The National Science Foundation is providing $19.75 in funding over five years to support research on shale gas-derived fuel at the NSF Center for Innovative and Strategic Transformation of Alkane Resources (CISTAR) at Purdue University’s West Lafayette, IN campus.
Led by Purdue and the University of Texas at Austin, the research partnership also includes the University of New Mexico, Northwestern University, and the University of Notre Dame.
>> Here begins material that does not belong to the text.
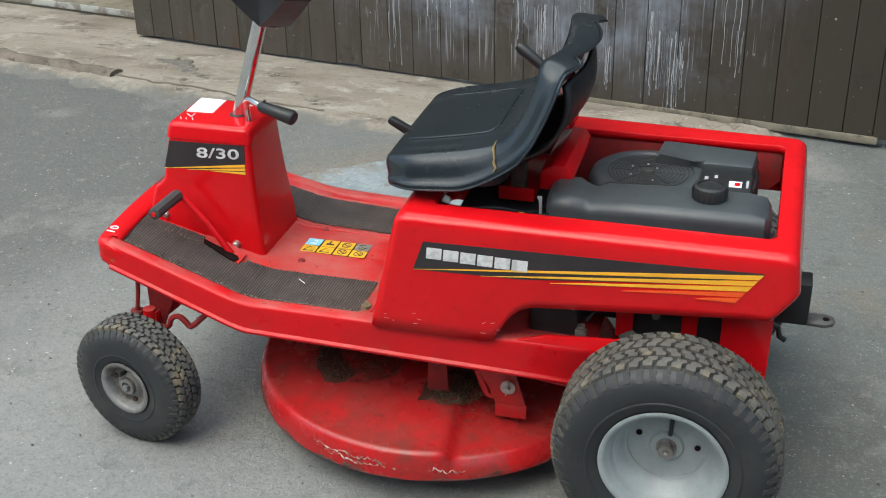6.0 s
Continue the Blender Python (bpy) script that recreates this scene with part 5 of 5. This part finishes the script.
front_axle = new("front_axle")
front_axle.parent = mower
bm = bmesh.new()
prism(bm, [(-0.27, 0.245), (-0.10, 0.225), (0.08, 0.225), (0.25, 0.245), (0.25, 0.275), (0.08, 0.262), (-0.10, 0.262), (-0.27, 0.275)], "x", -1.150, -1.125, 0.003)
part("beam", bm, RED_DULL, front_axle)
bm = bmesh.new()
tube(bm, [(-1.172, -0.262, 0.232), (-1.162, -0.10, 0.242), (-1.162, 0.05, 0.242), (-1.172, 0.24, 0.236)], 0.008, 10)
part("tie_rod", bm, RED_DULL, front_axle)
bm = bmesh.new()
lathe(bm, [(0.0, -0.018), (0.012, -0.016), (0.014, -0.006), (0.010, 0.006), (0.0, 0.008)], 10, pose(-1.175, 0.026, 0.236))
part("joint", bm, RED_DULL, front_axle)
for side in (-1, 1):
    y = MID + side * 0.258
    bm = bmesh.new()
    tube(bm, [(-1.142, y, 0.282), (-1.142, y, 0.180), (-1.143, y + side * 0.008, 0.145), (-1.148, y + side * 0.03, 0.137), (-1.150, y + side * 0.055, 0.137)], [0.014, 0.014, 0.012, 0.011, 0.010], 12)
    lathe(bm, [(0.0, -0.03), (0.016, -0.03), (0.016, -0.004), (0.012, 0.0), (0.0, 0.0)], 16, pose(-1.142, y, 0.258))
    part("spindle", bm, RED_DULL, front_axle)
    bm = bmesh.new()
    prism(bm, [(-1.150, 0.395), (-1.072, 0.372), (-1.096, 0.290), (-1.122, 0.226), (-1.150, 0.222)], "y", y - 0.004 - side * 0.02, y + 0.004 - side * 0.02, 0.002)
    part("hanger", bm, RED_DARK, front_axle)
    bm = bmesh.new()
    prism(bm, [(-1.20, 0.205), (-1.13, 0.200), (-1.115, 0.212), (-1.13, 0.224), (-1.20, 0.235), (-1.212, 0.222)], "y", y - 0.018, y + 0.018, 0.006)
    part("steering_arm", bm, RED_DULL, front_axle)
    bm = bmesh.new()
    if side < 0:
        tube(bm, curve_points([(-1.158, y, 0.390), (-1.162, y, 0.33), (-1.172, y, 0.272)], 4), 0.0050, 8)
        lathe(bm, [(0.0, -0.012), (0.015, -0.012), (0.015, 0.010), (0.0, 0.012)], 12, pose(-1.172, y, 0.264))
    tube(bm, curve_points([(-0.985, y, 0.305), (-1.02, y, 0.272), (-1.045, y, 0.250), (-1.058, y, 0.262), (-1.072, y, 0.272), (-1.090, y, 0.264), (-1.102, y, 0.242), (-1.135, y, 0.238)], 4), 0.0065, 8)
    part("link_rod", bm, RED_DARK, front_axle)

# ---- cutting deck ----
deck = new("cutting_deck")
deck.parent = mower
DX, DY = -0.549, -0.016


def deck_shell():
    n = 420
    prof = ((0.411, 0.062), (0.418, 0.065), (0.4185, 0.084), (0.4155, 0.110), (0.4125, 0.1195), (0.407, 0.1265), (0.4005, 0.1285), (0.393, 0.1275), (0.380, 0.1262), (0.35, 0.1285), (0.325, 0.1335), (0.30, 0.136), (0.25, 0.141), (0.2, 0.146), (0.1, 0.152), (0.001, 0.155))
    loops = []
    for r_, z in prof:
        row = []
        for k in range(n):
            a = 2 * math.pi * k / n
            x, y = DX + r_ * math.cos(a), DY + r_ * math.sin(a)
            low = 1 / (1 + math.exp(-(x + 0.425 + 0.10 * (y + 0.42)) / 0.006)) if y < 0 else 0.0
            zz = z - low * 0.022 * max(0.0, min(1.0, (z - 0.075) / 0.05))
            if z < 0.08:
                zz += 0.010 * max(0.0, min(1.0, (-0.80 - x) / 0.15))
            dent = 0.003 * noise.noise(Vector((x * 7, y * 7, 0)))
            rr2 = r_ - low * 0.012 * (z > 0.10)
            row.append((DX + (rr2 + dent) * math.cos(a), DY + (rr2 + dent) * math.sin(a), zz + dent * 0.6))
        loops.append(row)
    bm = bmesh.new()
    loft(bm, loops, False, True)
    ob = part("deck_shell", bm, RED_DECK, deck, "scuffed round red deck shell", smooth=60)
    mod = ob.modifiers.new("sheet", "SOLIDIFY")
    mod.thickness, mod.offset = 0.003, -1.0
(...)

CISTAR, located at Purdue’s Discovery Park, will conduct research on portable, modular processing plants to develop light hydrocarbons from shale gas.
“Our main focus is to try and take these lighter hydrocarbon gases – the ethane, propane, butane and other gases – and convert them into liquid fuels closer to the well head with portable units,” said Joan Brennecke, professor of chemical engineering at UT Austin, in an article posted to the university’s website. “Because the entire process would happen at or near the natural gas well sites, we anticipate substantial benefits to the environment and local economies throughout the United States.”
As part of the modular processing system concept, the group of researchers at CISTAR have developed improvements on catalysts, separation processes, and reactor design, a Purdue press release said.
“We have a team of extraordinarily talented researchers focused on bringing to fruition new ideas that have the potential to convert a huge but still underutilized hydrocarbon resource into a responsible and efficient pathway to a sustainable energy future,” said Fabio Ribeiro, professor of chemical engineering at Purdue, in a statement.